(PROBLEM DESCRIPTION) Copy out the listing in full, exactly as written, but not its pictures.
==================================================
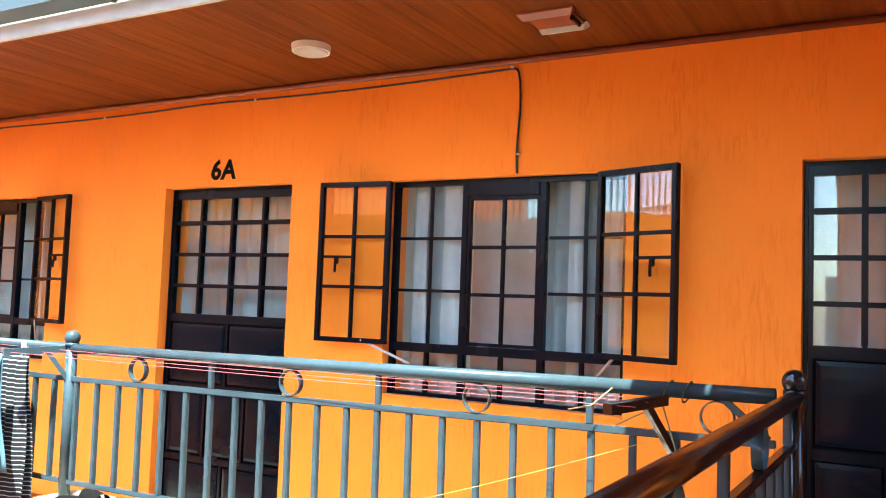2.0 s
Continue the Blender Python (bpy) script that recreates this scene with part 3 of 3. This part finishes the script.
# passage window: two lights of two columns over low lights
w2 = thing("window_3", "navy steel window with sixteen small panes", "window")
w2["kind"] = "structure"
x0, x1, z0, z1 = W2[0] + 0.002, W2[1] - 0.002, W2[2] + 0.002, W2[3] - 0.002
ya, yb = WY + 0.10, WY + 0.14
bm = bmesh.new()
box(bm, x0, x0 + 0.034, ya, yb, z0, z1, 0.003)
box(bm, x1 - 0.05, x1, ya, yb, z0, z1, 0.003)
box(bm, x0 + 0.024, x1 - 0.05, ya, yb, z1 - 0.04, z1, 0.003)
box(bm, x0 + 0.024, x1 - 0.05, ya, yb, z0, z0 + 0.025, 0.003)
part("window_frame", bm, NAVY, w2)
part("mullion", boxed(0.928, 0.984, ya - 0.004, yb, z0 + 0.026, z1 - 0.041, 0.003), NAVY, w2)
part("transom", boxed(x0 + 0.025, x1 - 0.051, ya - 0.003, yb - 0.002, 1.262, 1.30, 0.003), NAVY, w2)
for a, b in ((x0 + 0.0245, 0.9245), (0.9855, x1 - 0.0505)):
    c = (a + b) / 2
    part("glazing_bar", boxed(c - 0.01, c + 0.01, ya + 0.004, yb - 0.006, z0 + 0.026, z1 - 0.041, 0.003), NAVY, w2)
    levels = [z0 + 0.025, 1.281, 1.552, 1.826, z1 - 0.04]
    for z in levels[2:4]:
        part("glazing_bar", boxed(a, b, ya + 0.002, yb - 0.008, z - 0.01, z + 0.01, 0.003), NAVY, w2)
    for lo, hi in zip(levels, levels[1:]):
        for p, q in ((a, c - 0.01), (c + 0.01, b)):
            pn = part("pane", boxed(p, q, WY + 0.122, WY + 0.125, lo + 0.01, hi - 0.01), GLASS, w2)
            pn.visible_shadow = False
part("stay_arm", bar(bmesh.new(), (1.00, ya - 0.012, 1.72), (1.12, ya + 0.02, 1.775), 0.01, 0.012), STEEL, w2, "rusty stay arm")
part("window_sill", boxed(x0, x1, WY - 0.01, ya - 0.001, z0 - 0.001, z0 + 0.008, 0.002), ORANGE, w2, "orange plastered sill")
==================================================
(RESULT FOR THIS EXERCISE)
2.0 s
Continue the Blender Python (bpy) script that recreates this scene with part 3 of 3. This part finishes the script.
# passage window: two lights of two columns over low lights
w2 = thing("window_3", "navy steel window with sixteen small panes", "window")
w2["kind"] = "structure"
x0, x1, z0, z1 = W2[0] + 0.002, W2[1] - 0.002, W2[2] + 0.002, W2[3] - 0.002
ya, yb = WY + 0.10, WY + 0.14
bm = bmesh.new()
box(bm, x0, x0 + 0.034, ya, yb, z0, z1, 0.003)
box(bm, x1 - 0.05, x1, ya, yb, z0, z1, 0.003)
box(bm, x0 + 0.024, x1 - 0.05, ya, yb, z1 - 0.04, z1, 0.003)
box(bm, x0 + 0.024, x1 - 0.05, ya, yb, z0, z0 + 0.025, 0.003)
part("window_frame", bm, NAVY, w2)
part("mullion", boxed(0.928, 0.984, ya - 0.004, yb, z0 + 0.026, z1 - 0.041, 0.003), NAVY, w2)
part("transom", boxed(x0 + 0.025, x1 - 0.051, ya - 0.003, yb - 0.002, 1.262, 1.30, 0.003), NAVY, w2)
for a, b in ((x0 + 0.0245, 0.9245), (0.9855, x1 - 0.0505)):
    c = (a + b) / 2
    part("glazing_bar", boxed(c - 0.01, c + 0.01, ya + 0.004, yb - 0.006, z0 + 0.026, z1 - 0.041, 0.003), NAVY, w2)
    levels = [z0 + 0.025, 1.281, 1.552, 1.826, z1 - 0.04]
    for z in levels[2:4]:
        part("glazing_bar", boxed(a, b, ya + 0.002, yb - 0.008, z - 0.01, z + 0.01, 0.003), NAVY, w2)
    for lo, hi in zip(levels, levels[1:]):
        for p, q in ((a, c - 0.01), (c + 0.01, b)):
            pn = part("pane", boxed(p, q, WY + 0.122, WY + 0.125, lo + 0.01, hi - 0.01), GLASS, w2)
            pn.visible_shadow = False
part("stay_arm", bar(bmesh.new(), (1.00, ya - 0.012, 1.72), (1.12, ya + 0.02, 1.775), 0.01, 0.012), STEEL, w2, "rusty stay arm")
part("window_sill", boxed(x0, x1, WY - 0.01, ya - 0.001, z0 - 0.001, z0 + 0.008, 0.002), ORANGE, w2, "orange plastered sill")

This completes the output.